PROBLEM TO WORK ON: Your task is to reproduce word for word the lines running from the line containing "from math import radians" to the line containing "of a camera", inclusive. Nothing else belongs in the answer.

SUPPLIED INFORMATION:
-- -- --

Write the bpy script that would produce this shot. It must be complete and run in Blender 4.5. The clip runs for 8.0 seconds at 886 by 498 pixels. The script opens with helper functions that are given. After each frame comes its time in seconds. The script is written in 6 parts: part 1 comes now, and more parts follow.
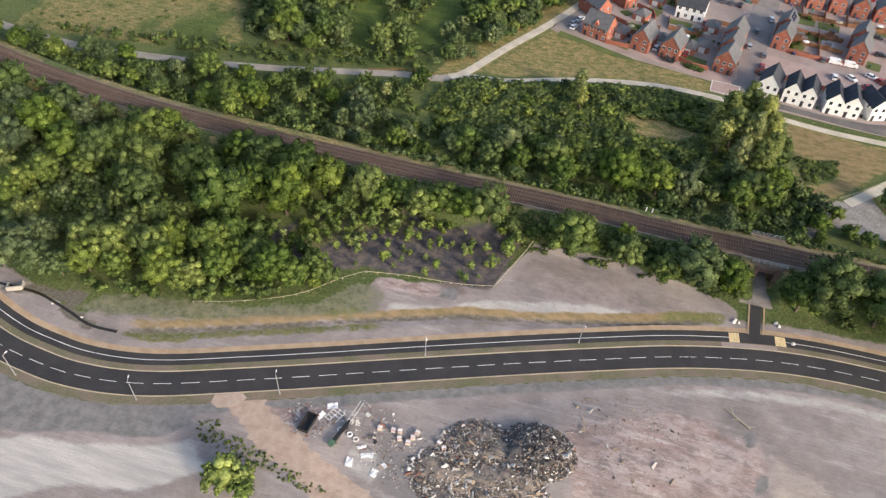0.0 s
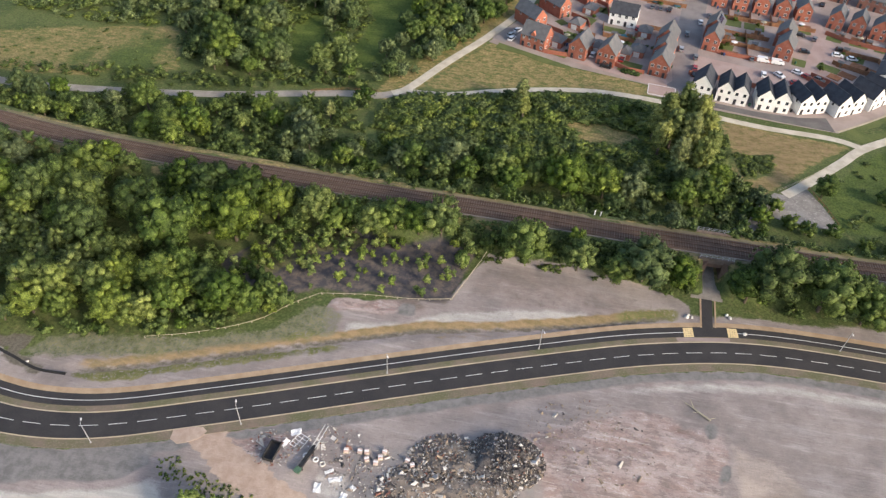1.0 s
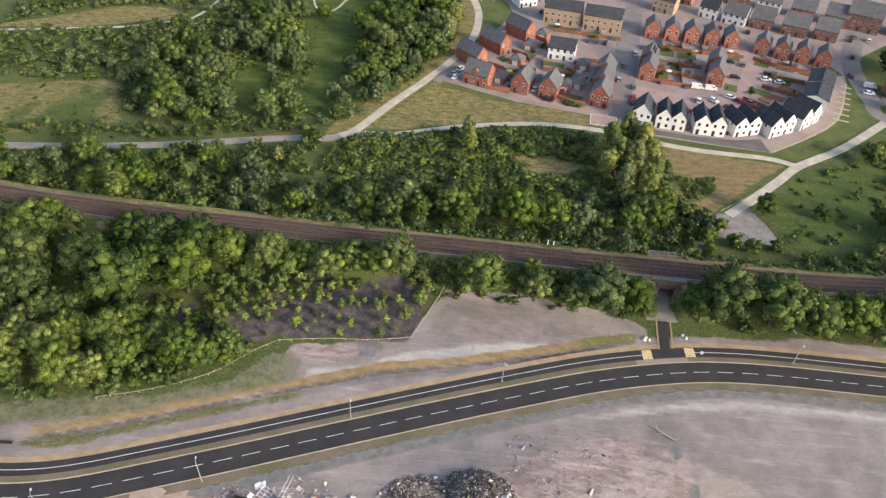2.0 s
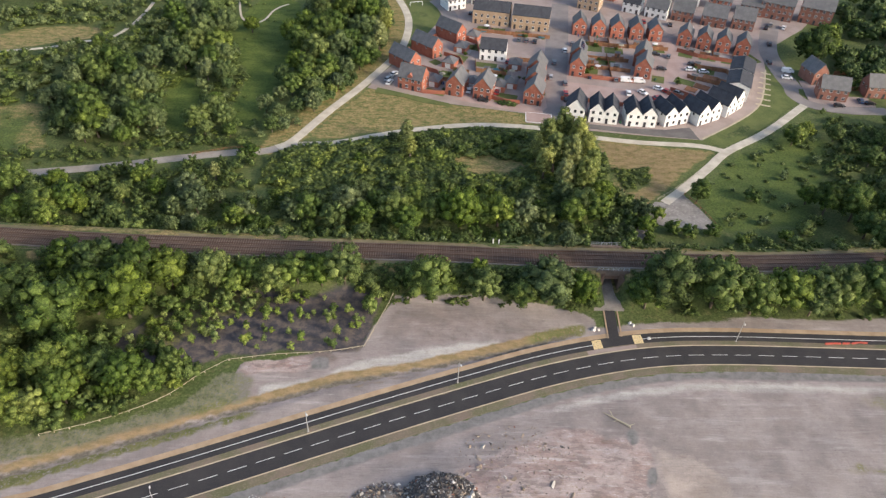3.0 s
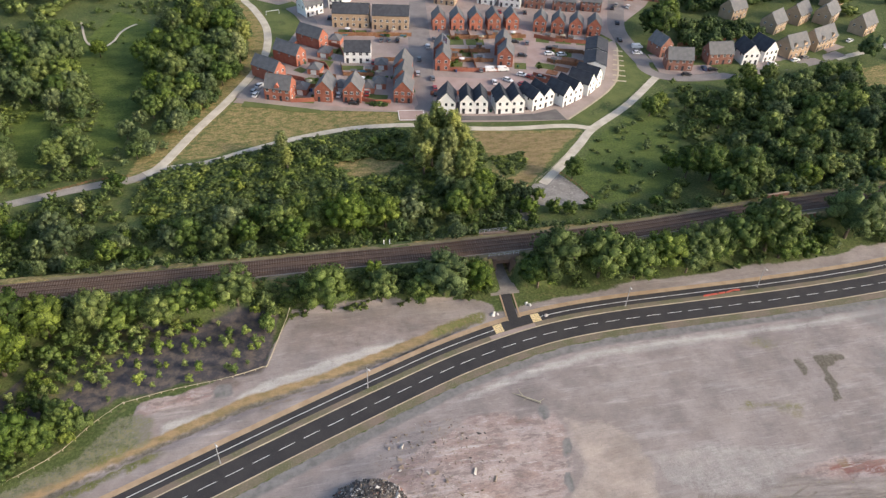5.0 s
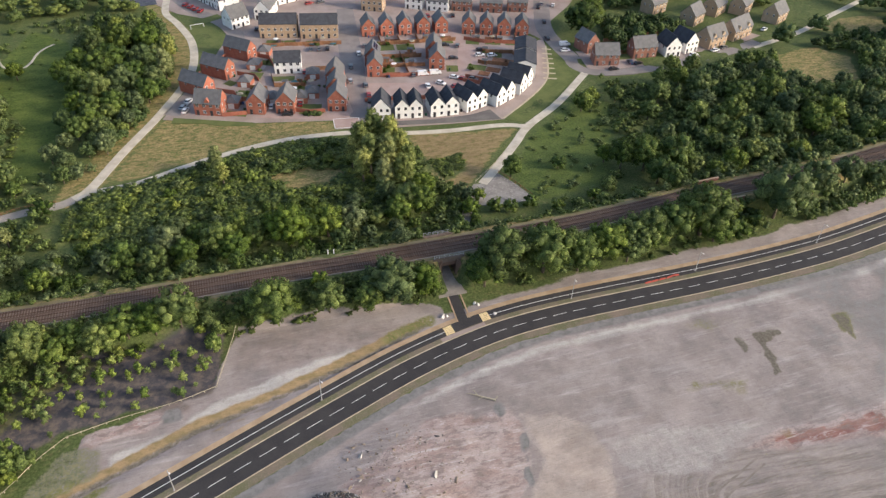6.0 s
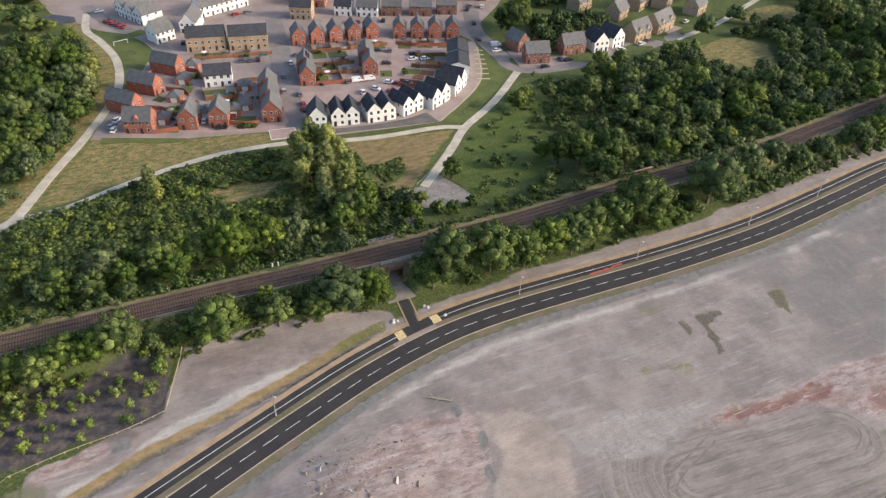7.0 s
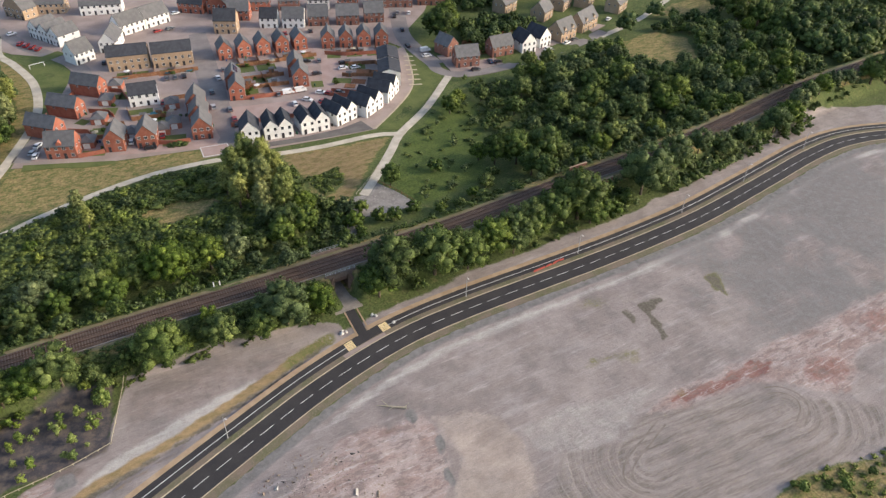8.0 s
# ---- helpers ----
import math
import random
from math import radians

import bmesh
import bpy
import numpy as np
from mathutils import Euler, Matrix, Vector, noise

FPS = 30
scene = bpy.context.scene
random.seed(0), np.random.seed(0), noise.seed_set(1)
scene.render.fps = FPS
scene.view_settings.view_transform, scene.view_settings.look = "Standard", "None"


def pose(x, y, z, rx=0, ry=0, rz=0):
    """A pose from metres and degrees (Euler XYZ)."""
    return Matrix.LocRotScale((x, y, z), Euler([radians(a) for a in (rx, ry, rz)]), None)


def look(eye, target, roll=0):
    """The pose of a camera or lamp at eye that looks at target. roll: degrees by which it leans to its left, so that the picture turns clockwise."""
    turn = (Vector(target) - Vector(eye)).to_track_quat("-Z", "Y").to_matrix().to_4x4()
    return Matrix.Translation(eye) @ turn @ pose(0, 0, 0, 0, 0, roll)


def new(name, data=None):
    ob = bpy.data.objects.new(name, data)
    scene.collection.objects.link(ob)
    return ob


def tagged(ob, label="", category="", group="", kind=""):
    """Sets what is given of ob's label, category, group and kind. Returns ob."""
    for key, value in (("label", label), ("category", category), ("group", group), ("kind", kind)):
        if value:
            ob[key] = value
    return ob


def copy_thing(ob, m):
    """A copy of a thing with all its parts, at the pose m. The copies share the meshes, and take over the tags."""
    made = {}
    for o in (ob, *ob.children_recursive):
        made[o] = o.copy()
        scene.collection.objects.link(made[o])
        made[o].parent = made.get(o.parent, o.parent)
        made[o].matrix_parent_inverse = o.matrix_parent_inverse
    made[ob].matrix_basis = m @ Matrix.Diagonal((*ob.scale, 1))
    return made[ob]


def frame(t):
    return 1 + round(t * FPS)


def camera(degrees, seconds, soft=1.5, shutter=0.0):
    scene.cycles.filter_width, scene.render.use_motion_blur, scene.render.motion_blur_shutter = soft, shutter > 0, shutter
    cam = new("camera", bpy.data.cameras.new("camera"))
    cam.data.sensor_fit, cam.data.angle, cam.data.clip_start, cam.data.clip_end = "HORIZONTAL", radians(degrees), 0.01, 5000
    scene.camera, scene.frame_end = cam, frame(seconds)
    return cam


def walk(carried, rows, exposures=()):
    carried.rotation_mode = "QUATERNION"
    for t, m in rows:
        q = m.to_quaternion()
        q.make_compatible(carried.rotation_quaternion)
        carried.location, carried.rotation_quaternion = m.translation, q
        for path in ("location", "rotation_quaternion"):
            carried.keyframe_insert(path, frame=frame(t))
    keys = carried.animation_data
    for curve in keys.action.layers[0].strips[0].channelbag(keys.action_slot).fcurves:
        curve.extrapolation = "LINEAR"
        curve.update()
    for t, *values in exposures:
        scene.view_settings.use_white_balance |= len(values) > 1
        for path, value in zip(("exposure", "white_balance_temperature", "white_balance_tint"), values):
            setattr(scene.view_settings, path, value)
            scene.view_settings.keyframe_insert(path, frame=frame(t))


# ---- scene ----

-- -- --

COMPLETE ANSWER:
from math import radians

import bmesh
import bpy
import numpy as np
from mathutils import Euler, Matrix, Vector, noise

FPS = 30
scene = bpy.context.scene
random.seed(0), np.random.seed(0), noise.seed_set(1)
scene.render.fps = FPS
scene.view_settings.view_transform, scene.view_settings.look = "Standard", "None"


def pose(x, y, z, rx=0, ry=0, rz=0):
    """A pose from metres and degrees (Euler XYZ)."""
    return Matrix.LocRotScale((x, y, z), Euler([radians(a) for a in (rx, ry, rz)]), None)


def look(eye, target, roll=0):
    """The pose of a camera or lamp at eye that looks at target. roll: degrees by which it leans to its left, so that the picture turns clockwise."""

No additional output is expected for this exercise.